**Exercise prompt**: Without the pictures, write out all the lines below exactly as they appear.

**Stored data**:
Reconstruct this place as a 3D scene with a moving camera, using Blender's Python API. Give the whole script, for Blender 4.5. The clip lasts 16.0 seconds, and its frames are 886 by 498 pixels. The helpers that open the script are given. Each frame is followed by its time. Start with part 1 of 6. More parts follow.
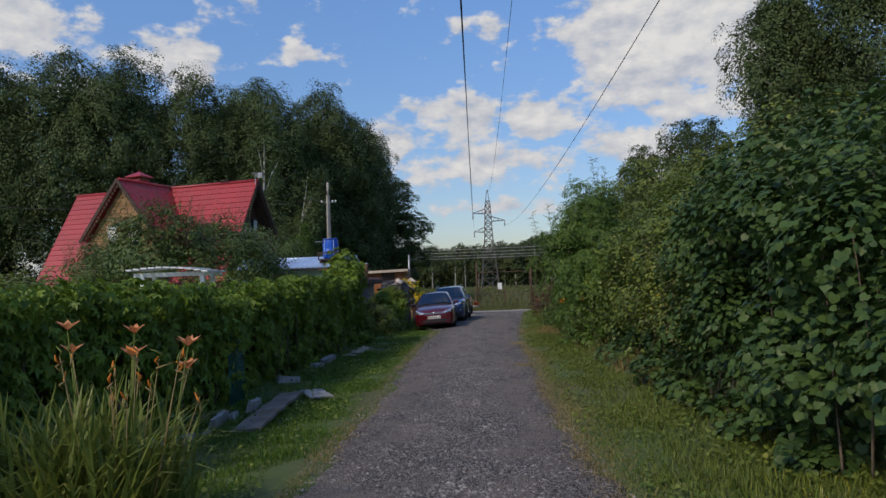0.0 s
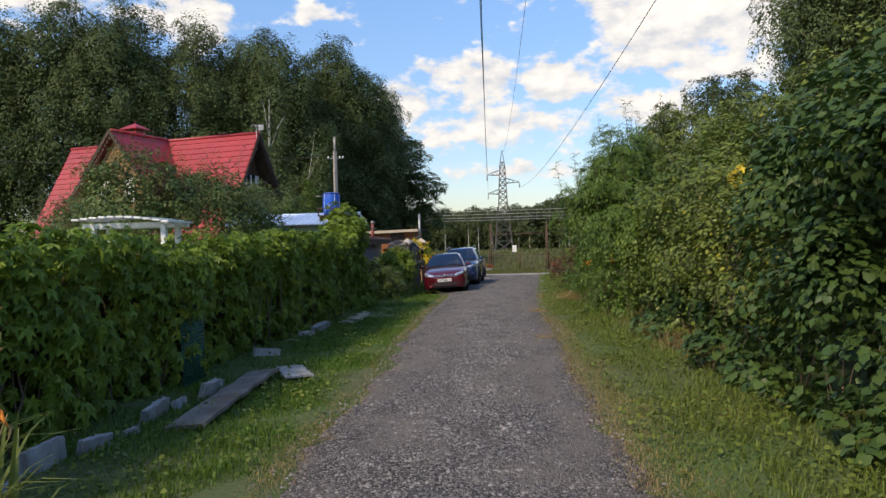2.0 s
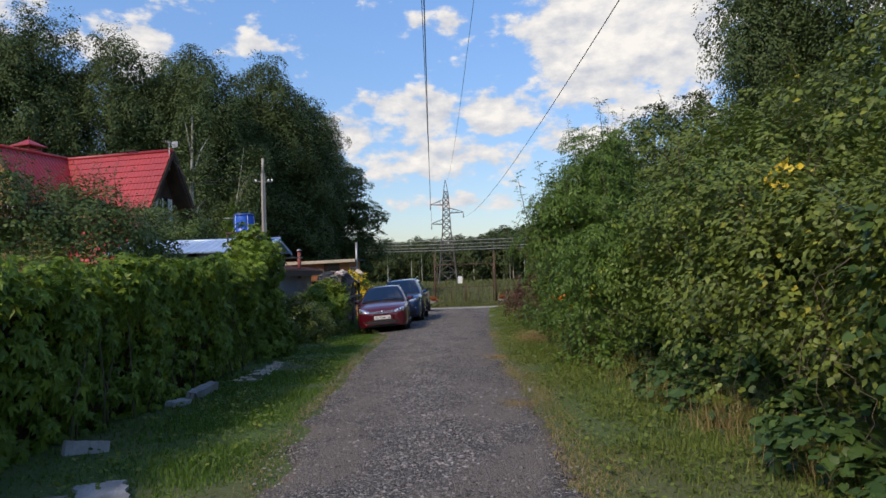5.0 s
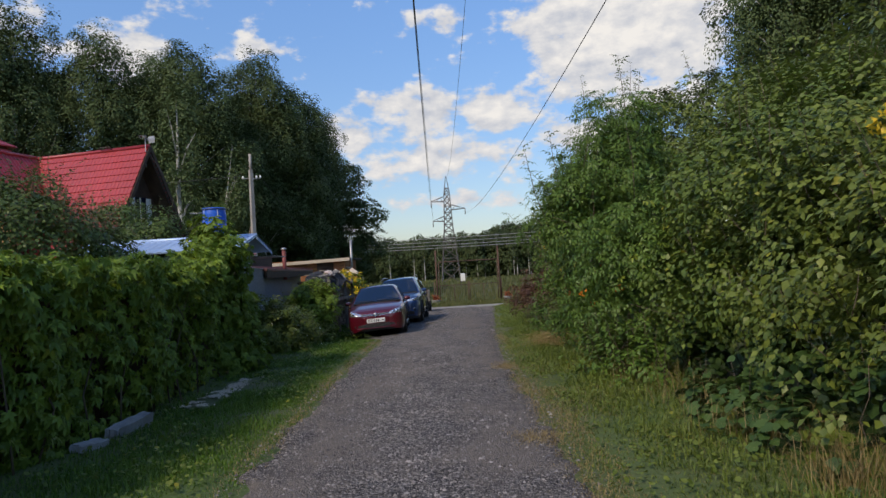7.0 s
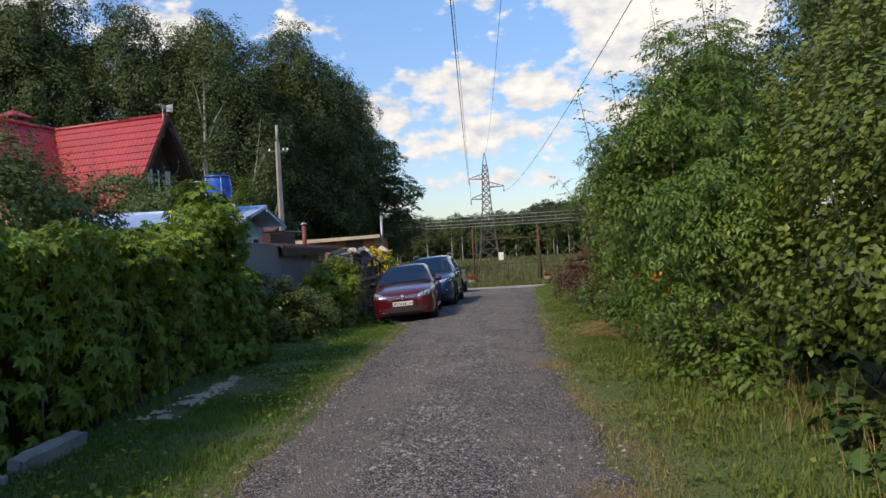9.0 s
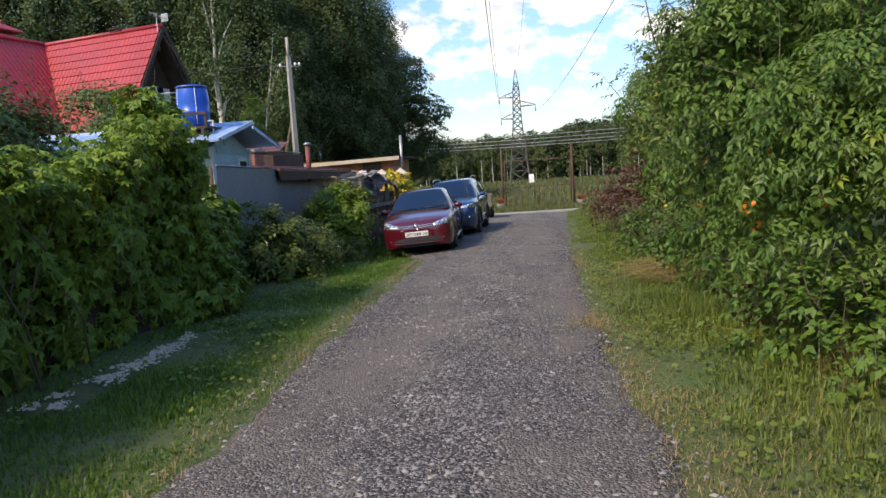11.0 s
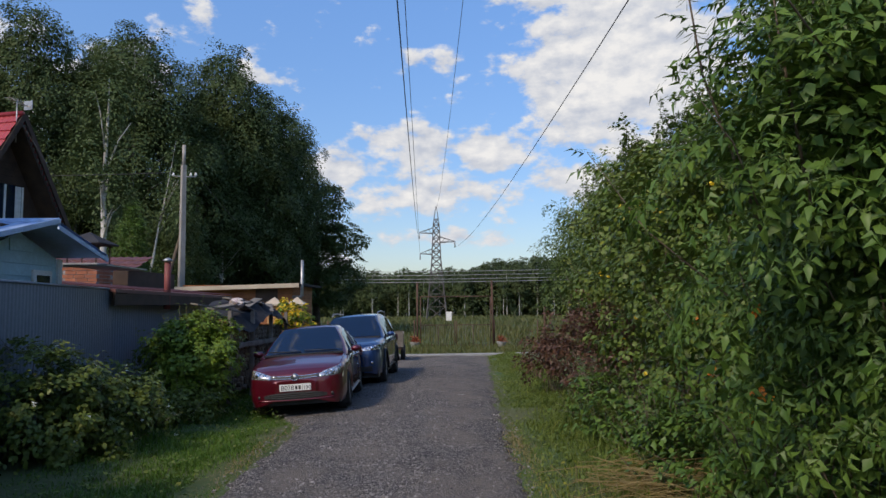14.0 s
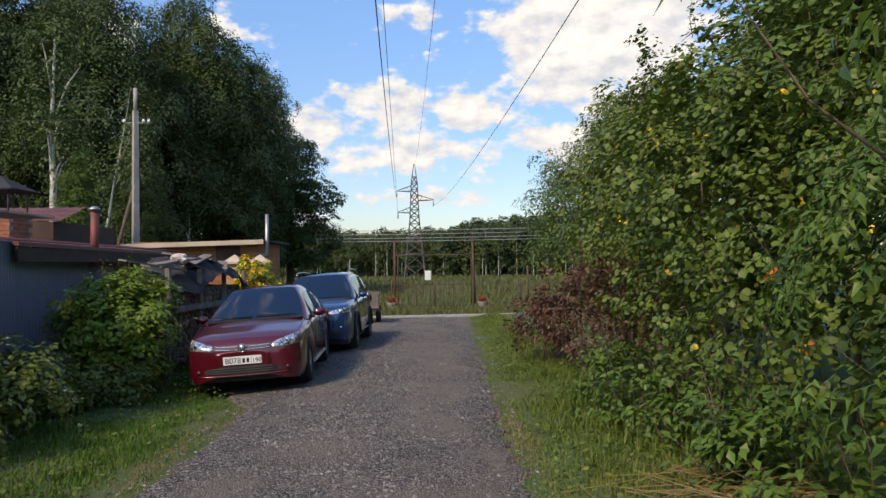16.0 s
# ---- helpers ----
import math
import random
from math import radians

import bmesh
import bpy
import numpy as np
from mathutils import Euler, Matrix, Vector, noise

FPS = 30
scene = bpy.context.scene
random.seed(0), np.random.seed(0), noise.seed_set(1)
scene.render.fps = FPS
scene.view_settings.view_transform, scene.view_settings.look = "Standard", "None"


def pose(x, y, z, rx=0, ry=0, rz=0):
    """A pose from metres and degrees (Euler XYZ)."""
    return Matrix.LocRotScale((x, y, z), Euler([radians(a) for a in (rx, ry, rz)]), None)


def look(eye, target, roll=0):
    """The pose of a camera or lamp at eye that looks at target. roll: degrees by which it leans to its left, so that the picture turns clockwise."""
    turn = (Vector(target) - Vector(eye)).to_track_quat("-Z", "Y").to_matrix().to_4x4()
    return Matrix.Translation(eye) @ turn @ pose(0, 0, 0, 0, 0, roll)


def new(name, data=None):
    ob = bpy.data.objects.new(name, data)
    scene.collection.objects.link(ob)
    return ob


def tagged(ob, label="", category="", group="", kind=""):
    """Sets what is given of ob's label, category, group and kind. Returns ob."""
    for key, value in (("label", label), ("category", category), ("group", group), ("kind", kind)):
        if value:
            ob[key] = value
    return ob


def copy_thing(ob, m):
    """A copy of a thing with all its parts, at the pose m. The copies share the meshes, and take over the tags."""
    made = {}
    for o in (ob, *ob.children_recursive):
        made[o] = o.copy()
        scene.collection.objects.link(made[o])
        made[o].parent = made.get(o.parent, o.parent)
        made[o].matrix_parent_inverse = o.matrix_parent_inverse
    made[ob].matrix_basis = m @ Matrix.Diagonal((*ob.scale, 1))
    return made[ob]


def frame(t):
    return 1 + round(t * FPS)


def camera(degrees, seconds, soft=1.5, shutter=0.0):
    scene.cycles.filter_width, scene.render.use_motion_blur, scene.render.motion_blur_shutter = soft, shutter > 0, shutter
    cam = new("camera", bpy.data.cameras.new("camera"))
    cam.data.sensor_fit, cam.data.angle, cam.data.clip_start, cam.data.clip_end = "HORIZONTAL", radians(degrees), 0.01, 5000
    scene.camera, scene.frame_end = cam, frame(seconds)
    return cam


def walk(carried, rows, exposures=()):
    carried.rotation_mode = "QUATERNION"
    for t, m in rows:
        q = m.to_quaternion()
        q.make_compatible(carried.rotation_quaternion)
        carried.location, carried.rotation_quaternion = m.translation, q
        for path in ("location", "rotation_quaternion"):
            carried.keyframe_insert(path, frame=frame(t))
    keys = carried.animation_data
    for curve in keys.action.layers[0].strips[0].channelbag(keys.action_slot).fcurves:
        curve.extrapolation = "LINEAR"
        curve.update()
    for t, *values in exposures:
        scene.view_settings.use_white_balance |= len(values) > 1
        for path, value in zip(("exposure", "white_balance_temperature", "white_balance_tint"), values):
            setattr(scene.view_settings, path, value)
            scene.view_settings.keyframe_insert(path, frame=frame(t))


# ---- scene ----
cam = camera(65.1, 16.0)
# seconds, x, y, z of the eye, then degrees: heading to the left, look up, lean to the right
PATH = [
    (0.0, 0.000, 0.000, 1.664, 4.10, 2.19, 2.02),
    (0.5, 0.047, 0.593, 1.657, 3.09, 1.28, 2.24),
    (1.0, 0.027, 1.155, 1.629, 0.86, 0.17, 2.36),
    (1.5, 0.017, 1.695, 1.584, 0.71, 0.10, 2.11),
    (2.0, -0.099, 2.196, 1.529, 5.29, -0.82, 1.44),
    (2.5, -0.186, 2.762, 1.493, 1.95, -2.28, 0.90),
    (3.0, -0.242, 3.359, 1.511, 0.27, 0.56, -0.22),
    (5.5, -0.241, 6.354, 1.449, 0.53, 1.74, 2.85),
    (6.0, -0.192, 6.913, 1.410, 0.76, 2.05, 4.02),
    (6.5, -0.150, 7.476, 1.415, 3.11, 2.68, 3.13),
    (7.0, -0.129, 8.032, 1.397, 0.82, 1.53, 3.31),
    (7.5, -0.098, 8.612, 1.413, 3.25, 1.01, 3.28),
    (8.0, -0.115, 9.164, 1.395, 3.95, -0.32, 3.13),
    (10.5, -0.010, 12.005, 1.313, 5.58, 0.55, 2.78),
    (11.0, 0.008, 12.564, 1.324, 7.00, -6.24, 3.57),
    (11.5, 0.033, 13.129, 1.338, 1.43, -5.85, 3.75),
    (12.0, 0.086, 13.757, 1.356, 0.76, 1.22, 3.58),
    (12.5, 0.050, 14.357, 1.344, 1.77, 3.04, 2.61),
    (13.0, 0.027, 14.955, 1.347, 2.67, 4.04, 2.28),
    (13.5, -0.037, 15.551, 1.357, 2.90, 4.18, 1.42),
    (14.0, -0.021, 16.235, 1.364, -0.23, 4.52, 0.43),
    (14.5, -0.003, 16.814, 1.343, -2.68, 3.13, -0.44),
    (15.0, -0.006, 17.259, 1.235, -2.05, 2.85, 0.37),
    (15.5, 0.005, 17.753, 1.273, 1.48, 1.15, -0.20),
    (16.0, -0.019, 18.308, 1.290, -1.99, 1.20, 0.64),
]


def held(x, y, z, yaw, pitch, lean):
    a, b = radians(yaw), radians(pitch)
    way = Vector((-math.sin(a) * math.cos(b), math.cos(a) * math.cos(b), math.sin(b)))
    return look((x, y, z), Vector((x, y, z)) + way, -lean)


EXPOSURES = [(0.0, -0.16, 6500, 10), (0.5, 0.08, 6720, 10), (1.0, 0.22, 7000, 10), (1.5, 0.3, 7050, 10), (2.0, 0.46, 7150, 10), (2.5, 0.62, 7250, 10), (3.0, 0.78, 7200, 10), (5.5, 0.16, 6700, 10), (6.0, 0.24, 6650, 10), (6.5, 0.1, 6550, 10), (7.0, 0.1, 6700, 10), (7.5, 0.36, 6900, 10), (8.0, 0.42, 7150, 10), (10.5, 0.33, 6950, 10), (11.0, 0.8, 7000, 10),
             (11.4, 1.52, 6800, 10), (12.0, 0.78, 6700, 10), (12.6, 0.25, 6500, 10), (13.0, 0.04, 6450, 10), (13.5, 0.1, 6500, 10), (14.0, 0.1, 6480, 10), (14.5, 0.12, 6600, 10), (15.0, 0.22, 6700, 10), (15.5, 0.19, 6900, 10), (16.0, 0.43, 7120, 10)]
walk(cam, [(row[0], held(*row[1:])) for row in PATH], EXPOSURES)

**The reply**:
Reconstruct this place as a 3D scene with a moving camera, using Blender's Python API. Give the whole script, for Blender 4.5. The clip lasts 16.0 seconds, and its frames are 886 by 498 pixels. The helpers that open the script are given. Each frame is followed by its time. Start with part 1 of 6. More parts follow.
0.0 s
2.0 s
5.0 s
7.0 s
9.0 s
11.0 s
14.0 s
16.0 s
# ---- helpers ----
import math
import random
from math import radians

import bmesh
import bpy
import numpy as np
from mathutils import Euler, Matrix, Vector, noise

FPS = 30
scene = bpy.context.scene
random.seed(0), np.random.seed(0), noise.seed_set(1)
scene.render.fps = FPS
scene.view_settings.view_transform, scene.view_settings.look = "Standard", "None"


def pose(x, y, z, rx=0, ry=0, rz=0):
    """A pose from metres and degrees (Euler XYZ)."""
    return Matrix.LocRotScale((x, y, z), Euler([radians(a) for a in (rx, ry, rz)]), None)


def look(eye, target, roll=0):
    """The pose of a camera or lamp at eye that looks at target. roll: degrees by which it leans to its left, so that the picture turns clockwise."""
    turn = (Vector(target) - Vector(eye)).to_track_quat("-Z", "Y").to_matrix().to_4x4()
    return Matrix.Translation(eye) @ turn @ pose(0, 0, 0, 0, 0, roll)


def new(name, data=None):
    ob = bpy.data.objects.new(name, data)
    scene.collection.objects.link(ob)
    return ob


def tagged(ob, label="", category="", group="", kind=""):
    """Sets what is given of ob's label, category, group and kind. Returns ob."""
    for key, value in (("label", label), ("category", category), ("group", group), ("kind", kind)):
        if value:
            ob[key] = value
    return ob


def copy_thing(ob, m):
    """A copy of a thing with all its parts, at the pose m. The copies share the meshes, and take over the tags."""
    made = {}
    for o in (ob, *ob.children_recursive):
        made[o] = o.copy()
        scene.collection.objects.link(made[o])
        made[o].parent = made.get(o.parent, o.parent)
        made[o].matrix_parent_inverse = o.matrix_parent_inverse
    made[ob].matrix_basis = m @ Matrix.Diagonal((*ob.scale, 1))
    return made[ob]


def frame(t):
    return 1 + round(t * FPS)


def camera(degrees, seconds, soft=1.5, shutter=0.0):
    scene.cycles.filter_width, scene.render.use_motion_blur, scene.render.motion_blur_shutter = soft, shutter > 0, shutter
    cam = new("camera", bpy.data.cameras.new("camera"))
    cam.data.sensor_fit, cam.data.angle, cam.data.clip_start, cam.data.clip_end = "HORIZONTAL", radians(degrees), 0.01, 5000
    scene.camera, scene.frame_end = cam, frame(seconds)
    return cam


def walk(carried, rows, exposures=()):
    carried.rotation_mode = "QUATERNION"
    for t, m in rows:
        q = m.to_quaternion()
        q.make_compatible(carried.rotation_quaternion)
        carried.location, carried.rotation_quaternion = m.translation, q
        for path in ("location", "rotation_quaternion"):
            carried.keyframe_insert(path, frame=frame(t))
    keys = carried.animation_data
    for curve in keys.action.layers[0].strips[0].channelbag(keys.action_slot).fcurves:
        curve.extrapolation = "LINEAR"
        curve.update()
    for t, *values in exposures:
        scene.view_settings.use_white_balance |= len(values) > 1
        for path, value in zip(("exposure", "white_balance_temperature", "white_balance_tint"), values):
            setattr(scene.view_settings, path, value)
            scene.view_settings.keyframe_insert(path, frame=frame(t))


# ---- scene ----
cam = camera(65.1, 16.0)
# seconds, x, y, z of the eye, then degrees: heading to the left, look up, lean to the right
PATH = [
    (0.0, 0.000, 0.000, 1.664, 4.10, 2.19, 2.02),
    (0.5, 0.047, 0.593, 1.657, 3.09, 1.28, 2.24),
    (1.0, 0.027, 1.155, 1.629, 0.86, 0.17, 2.36),
    (1.5, 0.017, 1.695, 1.584, 0.71, 0.10, 2.11),
    (2.0, -0.099, 2.196, 1.529, 5.29, -0.82, 1.44),
    (2.5, -0.186, 2.762, 1.493, 1.95, -2.28, 0.90),
    (3.0, -0.242, 3.359, 1.511, 0.27, 0.56, -0.22),
    (5.5, -0.241, 6.354, 1.449, 0.53, 1.74, 2.85),
    (6.0, -0.192, 6.913, 1.410, 0.76, 2.05, 4.02),
    (6.5, -0.150, 7.476, 1.415, 3.11, 2.68, 3.13),
    (7.0, -0.129, 8.032, 1.397, 0.82, 1.53, 3.31),
    (7.5, -0.098, 8.612, 1.413, 3.25, 1.01, 3.28),
    (8.0, -0.115, 9.164, 1.395, 3.95, -0.32, 3.13),
    (10.5, -0.010, 12.005, 1.313, 5.58, 0.55, 2.78),
    (11.0, 0.008, 12.564, 1.324, 7.00, -6.24, 3.57),
    (11.5, 0.033, 13.129, 1.338, 1.43, -5.85, 3.75),
    (12.0, 0.086, 13.757, 1.356, 0.76, 1.22, 3.58),
    (12.5, 0.050, 14.357, 1.344, 1.77, 3.04, 2.61),
    (13.0, 0.027, 14.955, 1.347, 2.67, 4.04, 2.28),
    (13.5, -0.037, 15.551, 1.357, 2.90, 4.18, 1.42),
    (14.0, -0.021, 16.235, 1.364, -0.23, 4.52, 0.43),
    (14.5, -0.003, 16.814, 1.343, -2.68, 3.13, -0.44),
    (15.0, -0.006, 17.259, 1.235, -2.05, 2.85, 0.37),
    (15.5, 0.005, 17.753, 1.273, 1.48, 1.15, -0.20),
    (16.0, -0.019, 18.308, 1.290, -1.99, 1.20, 0.64),
]


def held(x, y, z, yaw, pitch, lean):
    a, b = radians(yaw), radians(pitch)
    way = Vector((-math.sin(a) * math.cos(b), math.cos(a) * math.cos(b), math.sin(b)))
    return look((x, y, z), Vector((x, y, z)) + way, -lean)


EXPOSURES = [(0.0, -0.16, 6500, 10), (0.5, 0.08, 6720, 10), (1.0, 0.22, 7000, 10), (1.5, 0.3, 7050, 10), (2.0, 0.46, 7150, 10), (2.5, 0.62, 7250, 10), (3.0, 0.78, 7200, 10), (5.5, 0.16, 6700, 10), (6.0, 0.24, 6650, 10), (6.5, 0.1, 6550, 10), (7.0, 0.1, 6700, 10), (7.5, 0.36, 6900, 10), (8.0, 0.42, 7150, 10), (10.5, 0.33, 6950, 10), (11.0, 0.8, 7000, 10),
             (11.4, 1.52, 6800, 10), (12.0, 0.78, 6700, 10), (12.6, 0.25, 6500, 10), (13.0, 0.04, 6450, 10), (13.5, 0.1, 6500, 10), (14.0, 0.1, 6480, 10), (14.5, 0.12, 6600, 10), (15.0, 0.22, 6700, 10), (15.5, 0.19, 6900, 10), (16.0, 0.43, 7120, 10)]
walk(cam, [(row[0], held(*row[1:])) for row in PATH], EXPOSURES)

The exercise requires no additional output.